Full-Stack Web Development Cheat Sheet
The core ideas of Full-Stack Web Development distilled into a single, scannable reference — perfect for review or quick lookup.
Quick Reference
RESTful API
An architectural style for designing networked applications that uses standard HTTP methods (GET, POST, PUT, DELETE) to perform CRUD operations on resources identified by URLs. REST APIs are stateless, meaning each request contains all information needed to process it.
Model-View-Controller (MVC)
A software design pattern that separates an application into three interconnected components: the Model (data and business logic), the View (user interface and presentation), and the Controller (handles input and updates the model and view).
Single Page Application (SPA)
A web application that loads a single HTML page and dynamically updates content as the user interacts with the app, rather than requesting entirely new pages from the server. This approach provides a smoother, app-like user experience.

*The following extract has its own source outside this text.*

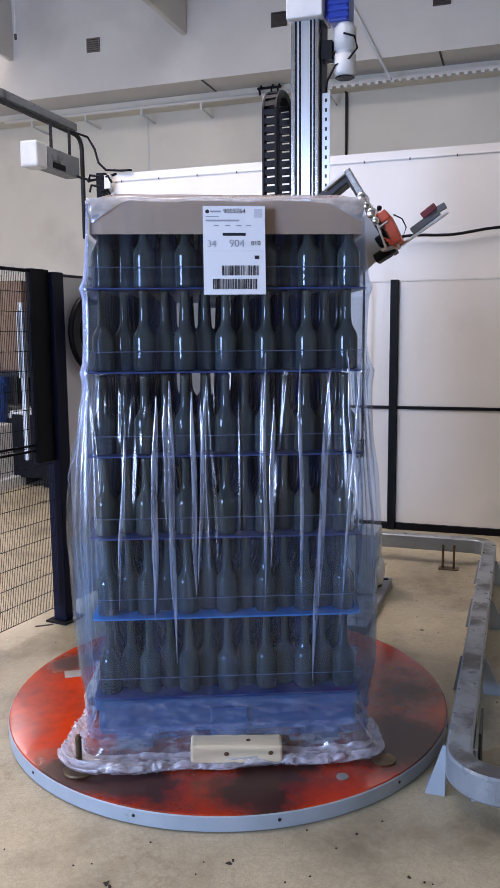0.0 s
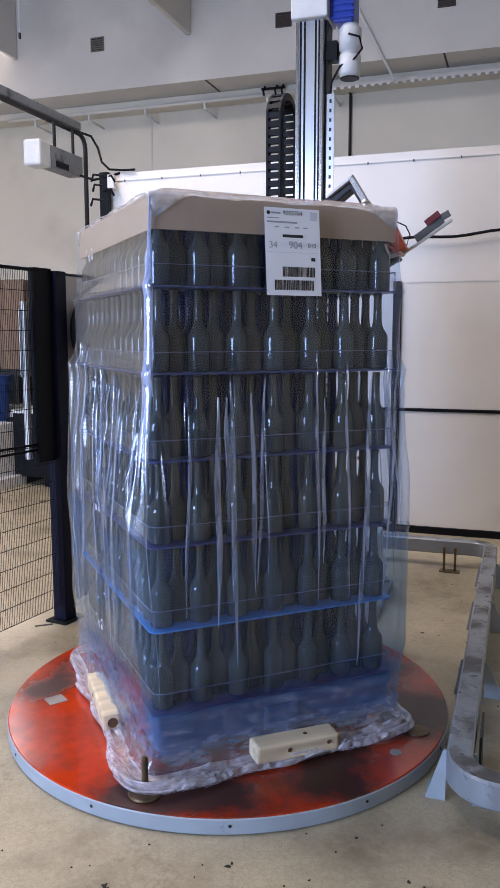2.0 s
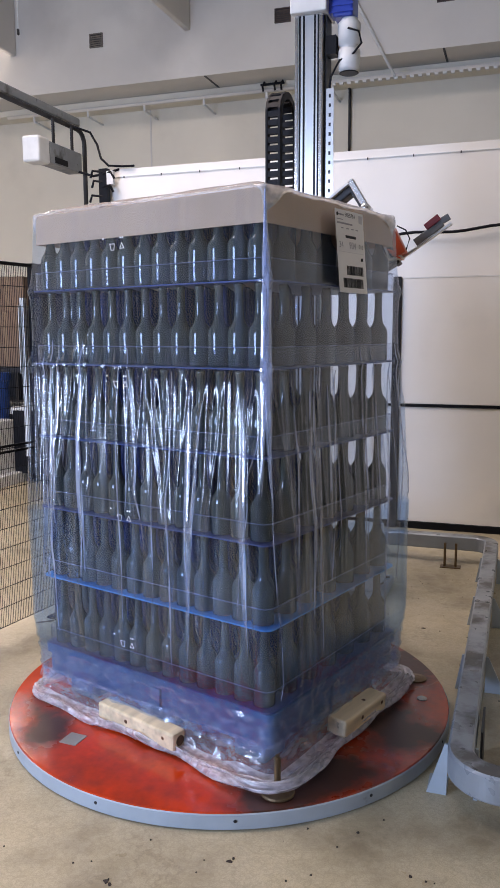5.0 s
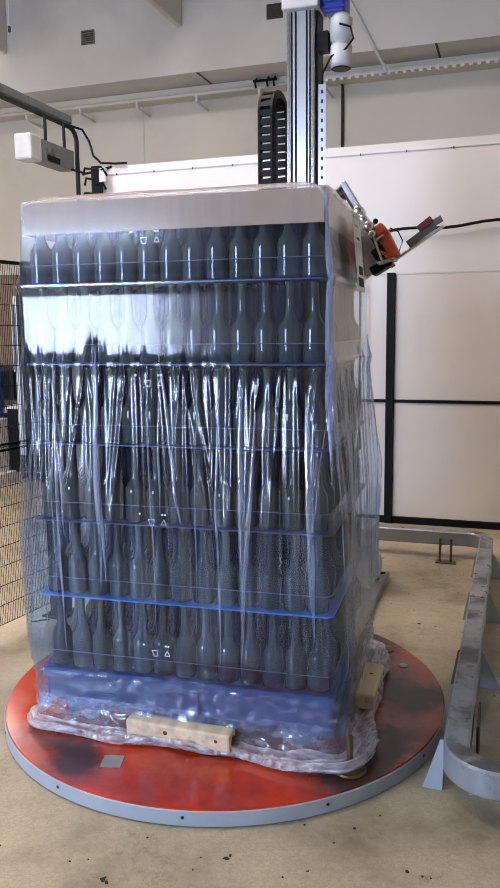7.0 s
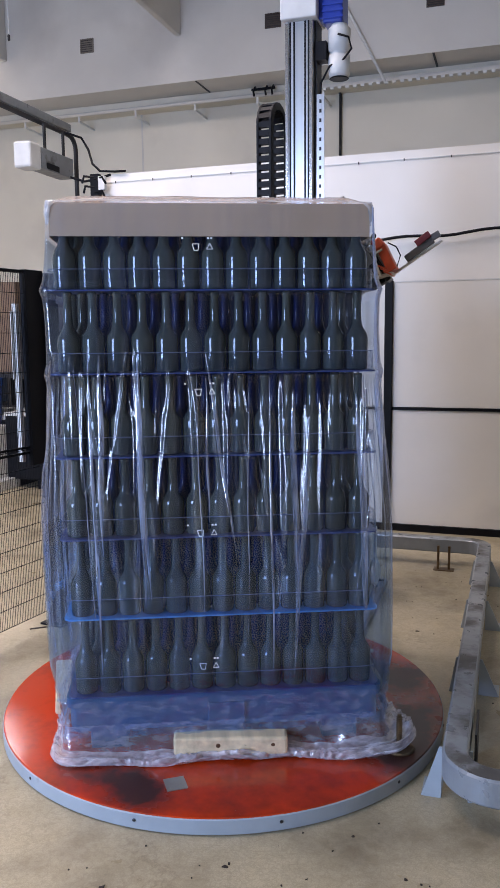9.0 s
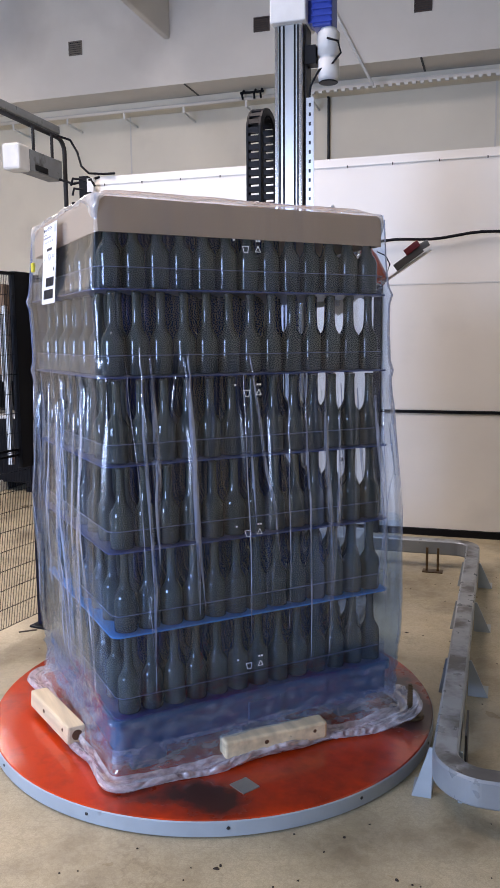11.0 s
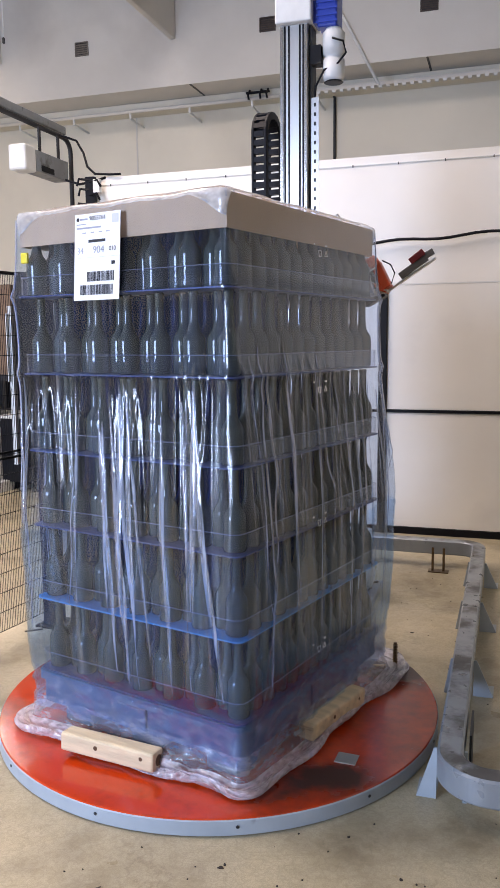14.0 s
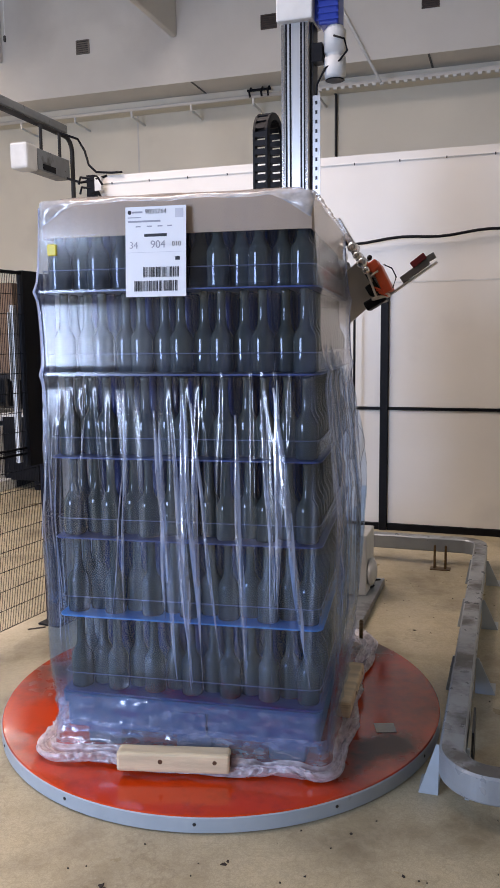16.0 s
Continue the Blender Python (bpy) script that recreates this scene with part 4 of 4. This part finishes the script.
def build_clutter():
    r = thing("storage_rack", at(-4.3, 4.9, 0), "dark steel rack with a pale shelf behind the mesh", "rack")
    for x in (-0.9, 0.55):
        for y in (-0.3, 0.5):
            one_box("upright", (x - 0.03, y - 0.03, 0), (x + 0.03, y + 0.03, 1.25), M_DARKSTEEL, r)
    for z, m_ in ((1.2, M_DARKSTEEL), (0.72, M_LIGHTGREY)):
        one_box("shelf", (-0.93, -0.33, z), (0.58, 0.53, z + 0.06), m_, r)
    carton(-4.45, 4.9, 1.262, 0.5, 0.5, 0.62)
    carton(-4.05, 5.0, 1.262, 0.24, 0.4, 0.40, 6)
    carton(-4.45, 4.9, 1.884, 0.42, 0.42, 0.40, 4)
    b = thing("blue_bin", at(-4.62, 4.45, 0.0), "blue plastic bin behind the mesh", "bin")
    part("tub", lathe(B(), ((0.20, 0.0), (0.24, 0.05), (0.27, 1.10), (0.29, 1.12), (0.29, 1.20), (0.24, 1.2)), 20), M_BLUEPL, b, smooth=False)
    m = thing("machine_base", at(-4.25, 4.05, 0.0), "pale grey machine base standing behind the mesh", "machine")
    part("body", box(B(), (-0.5, -0.25, 0.05), (0.12, 0.25, 0.70), 0.015), M_LIGHTGREY, m)
    part("foot", box(B(), (-0.55, -0.3, 0.0), (0.22, 0.3, 0.12), 0.01), M_LIGHTGREY, m)
    # made-up crates: dark masses that fill in the black area behind the mesh
    c = thing("crate", at(-3.55, 4.9, 0.0), "dark crate shape added to fill the dim area behind the mesh", "crate")
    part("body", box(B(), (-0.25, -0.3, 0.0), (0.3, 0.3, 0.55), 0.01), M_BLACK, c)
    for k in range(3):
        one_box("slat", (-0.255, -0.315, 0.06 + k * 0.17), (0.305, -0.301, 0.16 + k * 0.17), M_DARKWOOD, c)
    c = thing("crate", at(-4.1, 4.45, 0.0), "black crate shape added as a dark mass beside the pale machine base", "crate")
    part("body", box(B(), (-0.02, -0.2, 0.1), (0.42, 0.25, 0.80), 0.01), M_BLACK, c)
    part("lid", box(B(), (-0.03, -0.21, 0.802), (0.43, 0.26, 0.84), 0.006), M_LIGHTGREY, c)
    for x in (0.0, 0.36):
        one_box("runner", (x, -0.2, 0), (x + 0.06, 0.25, 0.098), M_BLACK, c)
    # large dark block added to darken the view through the mesh
    c = thing("crate", at(-3.6, 5.6, 0.0), "dark tall crate shape added to darken the area behind the mesh", "crate")
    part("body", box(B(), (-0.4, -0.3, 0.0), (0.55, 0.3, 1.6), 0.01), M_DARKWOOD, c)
    sh = thing("shelving", at(-5.2, 6.3, 0), "dark steel shelving in shade behind the mesh", "shelving")
    for k in range(5):
        one_box("upright", (-1.6 + k * 0.75, -0.3, 0), (-1.55 + k * 0.75, 0.3, 1.9), M_DARKSTEEL, sh)
    for z in (0.15, 0.7, 1.25, 1.8):
        one_box("shelf", (-1.6, -0.31, z), (1.45, 0.31, z + 0.05), M_DARKSTEEL, sh)
    one_box("back_panel", (-1.6, 0.31, 0.1), (1.45, 0.33, 1.9), M_DARKSTEEL, sh)
    # round black-rimmed mirror on the white panel
    d = thing("round_mirror", pose(-0.845, 1.275, 1.66, 0, 0, -27.1 - 90), "round black-rimmed convex mirror on the white panel", "mirror")
    part("rim", lathe(B(), ((0.225, 0.0), (0.24, 0.01), (0.24, 0.035), (0.228, 0.04), (0.222, 0.028)), 40, pose(-0.06, 0.012, 0, -90, 0, 0)), M_BLACK, d, smooth=True)
    part("glass", lathe(B(), ((0.221, 0.012), (0.221, 0.018), (0.16, 0.028), (0.08, 0.035), (0.02, 0.037)), 40, pose(-0.06, 0.012, 0, -90, 0, 0)), M_DARKMIRROR, d, smooth=True)


def build_debris():
    rng = random.Random(3)
    bm = B()
    spots = [(0.38, -1.04, 0.02), (0.385, -1.02, 0.015), (0.73, -0.77, 0.012), (0.06, -1.24, 0.02), (0.075, -1.25, 0.014), (0.92, -0.93, 0.012), (-0.08, -1.2, 0.008), (0.57, -1.07, 0.008), (0.95, 0.7, 0.012), (0.72, 1.15, 0.02), (0.3, -1.12, 0.006)]
    spots += [(rng.uniform(-1.2, 1.6), rng.uniform(-1.5, 2.4), rng.uniform(0.003, 0.008)) for _ in range(200)]
    for u, v, r in spots:
        r *= 0.55
        q = CELL @ Vector((u, v, 0))
        if (q.x ** 2 + q.y ** 2) ** 0.5 < 0.97:
            continue
        k = rng.randint(5, 7)
        lo = [bm.verts.new((q.x + r * rng.uniform(0.4, 1.3) * math.cos(6.283 * i / k), q.y + r * rng.uniform(0.4, 1.3) * math.sin(6.283 * i / k), 0.0)) for i in range(k)]
        hi = [bm.verts.new((a.co.x * 0.9 + q.x * 0.1, a.co.y * 0.9 + q.y * 0.1, rng.uniform(0.001, 0.004))) for a in lo]
        bm.faces.new(hi)
        for i in range(k):
            bm.faces.new((lo[i], lo[(i + 1) % k], hi[(i + 1) % k], hi[i]))
    tagged(part("debris", bm, M_DIRT), "dark crumbs and flecks of dirt on the floor", "debris", kind="stuff")
    s_ = thing("wood_sliver", pose(-1.08, 0.98, 0, 0, 0, 20), "thin dark wood sliver on the floor", "sliver")
    part("sliver", box(B(), (-0.05, -0.005, 0), (0.05, 0.005, 0.006), 0.001), M_DARKWOOD, s_)


M_TAPE = mat("packing_tape", (0.20, 0.14, 0.09), 0.3)
M_CARTON = mat("brown_carton", (0.17, 0.115, 0.08), 0.8, vary=0.12, scale=4)
M_BLUEPL = mat("blue_plastic", (0.012, 0.06, 0.26), 0.5, vary=0.1, scale=8)
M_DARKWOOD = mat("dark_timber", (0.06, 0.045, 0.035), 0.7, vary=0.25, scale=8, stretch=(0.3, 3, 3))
M_DARKMIRROR = mat("dark_mirror", (0.02, 0.018, 0.018), 0.25, metal=1.0)
M_DIRT = mat("dirt", (0.04, 0.03, 0.025), 0.9)
build_clutter()
build_debris()


def motions():
    rows = [(t, pose(0, 0, 0, 0, 0, a)) for t, a in TURN]
    for ob in (TABLE, LOAD, BOLT, *BLOCKS):
        walk(ob, rows)
    # the carriage sinks along the mast, and the cable chain's loop follows at half its pace
    walk(CARRIAGE, [(t, at(0, 0.75, -0.0138 * t)) for t in (0, 4, 8, 12, 16)])
    walk(CHAIN, [(t, at(-0.205, 1.48, -0.0069 * t, -4)) for t in (0, 4, 8, 12, 16)])


motions()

Object-Relational Mapping (ORM)
A programming technique that maps database tables to objects in an application's programming language, allowing developers to interact with the database using the language's native syntax rather than writing raw SQL queries.
Middleware
Software that sits between the client request and the server response in a web application, performing tasks such as logging, authentication, error handling, or data transformation before the request reaches its final handler.
Responsive Design
An approach to web design that ensures a website's layout and content adapt fluidly to different screen sizes and devices, using techniques like flexible grids, media queries, and relative units.
Version Control (Git)
A system that records changes to files over time so that specific versions can be recalled later. Git is a distributed version control system that enables multiple developers to collaborate on the same codebase through branching, merging, and pull requests.
Continuous Integration / Continuous Deployment (CI/CD)

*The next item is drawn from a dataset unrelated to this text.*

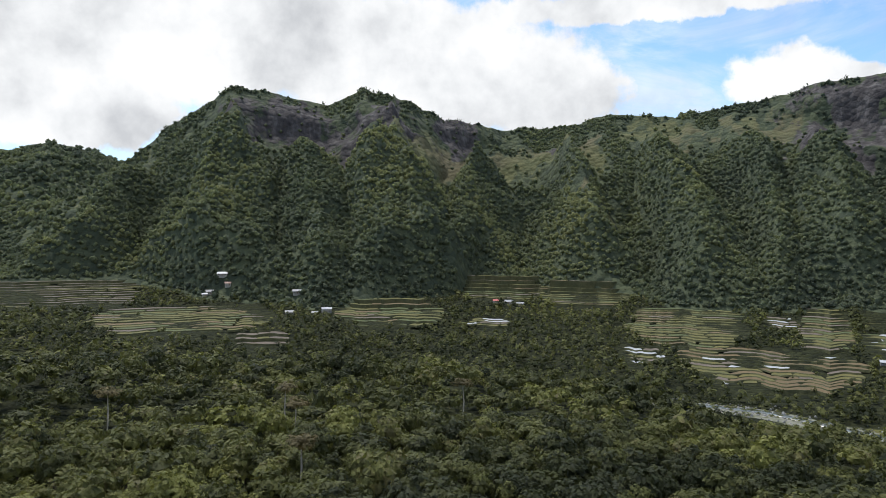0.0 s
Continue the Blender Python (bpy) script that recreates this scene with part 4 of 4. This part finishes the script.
# ---- rice terraces ----
M_RICE = plain("rice_crop", (0.079, 0.081, 0.018), (0.130, 0.114, 0.027), 0.06, 0.9, 0.5, 0.3)
M_GREEN = plain("young_rice", (0.055, 0.072, 0.020), (0.084, 0.098, 0.028), 0.06, 0.9, 0.5, 0.3)
M_RIPE = plain("ripe_rice", (0.102, 0.073, 0.033), (0.149, 0.105, 0.047), 0.06, 0.9, 0.5, 0.3)
M_BARE = plain("bare_field", (0.094, 0.074, 0.055), (0.148, 0.121, 0.094), 0.06, 0.95, 0.5, 0.3)
M_COVER = plain("white_film", (0.36, 0.38, 0.40), (0.52, 0.53, 0.54), 0.2, 0.35, 0.2, 0.1)
M_BUND = plain("earth_bank", (0.066, 0.072, 0.030), (0.112, 0.108, 0.048), 0.15, 0.95, 0.6, 0.3)
CROPS = {"rice": [M_RICE, M_RICE, M_RICE, M_GREEN, M_RIPE, M_BARE], "ripe": [M_RIPE, M_RIPE, M_RICE, M_RIPE, M_BARE, M_RICE, M_RIPE, M_RICE, M_RIPE, M_RICE, M_RIPE, M_RIPE, M_RICE, M_BARE, M_RICE, M_COVER], "green": [M_GREEN, M_GREEN, M_RICE, M_COVER], "bare": [M_BARE, M_BARE, M_BARE, M_RICE, M_BARE], "covered": [M_COVER, M_BARE, M_COVER, M_RICE]}
FIELD_LABEL = {"rice": "rice terraces in green and yellow crop on earth banks", "ripe": "ripening tan rice terraces stepping up from the river", "green": "small green terraced plots among the trees", "bare": "fallow brown terraces below the wooded mountain", "covered": "terraced plots with white plastic-covered beds"}
PLOT = {M_RICE: "yellow-green rice plot", M_GREEN: "fresh green plot", M_RIPE: "tan ripe rice plot", M_BARE: "bare brown plot", M_COVER: "white plastic-covered plot"}
frng = random.Random(11)


def plot(parent, a0, a1, ra, rb, foot, mat, z):
    """One flat plot with its bank in front."""
    n = 14
    rows = [[], [], [], [], []]
    for k in range(n + 1):
        u = k / n
        a = a0 + (a1 - a0) * u
        pinch = min(1.0, 6 * u, 6 * (1 - u)) ** 0.5
        wave = (float(rough2(a * 0.9, 3.0, 401)) - 0.5) * 18 + (float(rough2(a * 2.6, 5.0, 402)) - 0.5) * 5 + (float(rough2(a * 0.8, ra * 0.03, 403)) - 0.5) * 11
        r0 = ra + wave
        r1 = ra + (rb - ra) * (0.35 + 0.65 * pinch) + wave
        for row, (rr, zz) in zip(rows, ((r0 - 0.8, foot), (r0, z + 0.25), (r0 + 0.7, z + 0.25), (r0 + 0.9, z), (r1, z))):
            row.append((*at(a, rr), zz))
    bm = bmesh.new()
    vs = [[bm.verts.new(c) for c in row] for row in rows]
    for i in range(4):
        for k in range(n):
            f = bm.faces.new((vs[i][k], vs[i][k + 1], vs[i + 1][k + 1], vs[i + 1][k]))
            f.material_index = 0 if i == 3 else 1
    ob = part("plot", bm, mat, parent, PLOT[mat])
    ob.data.materials.append(M_BUND)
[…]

A set of practices where code changes are automatically built, tested, and deployed to production. CI ensures that new code integrates cleanly with the existing codebase, while CD automates the release process.
Database Normalization
The process of organizing a relational database to reduce data redundancy and improve data integrity by dividing large tables into smaller, related tables and defining relationships between them using foreign keys.
Authentication vs. Authorization
Authentication verifies a user's identity (who they are), while authorization determines what resources and actions an authenticated user is permitted to access (what they can do). Both are essential for application security.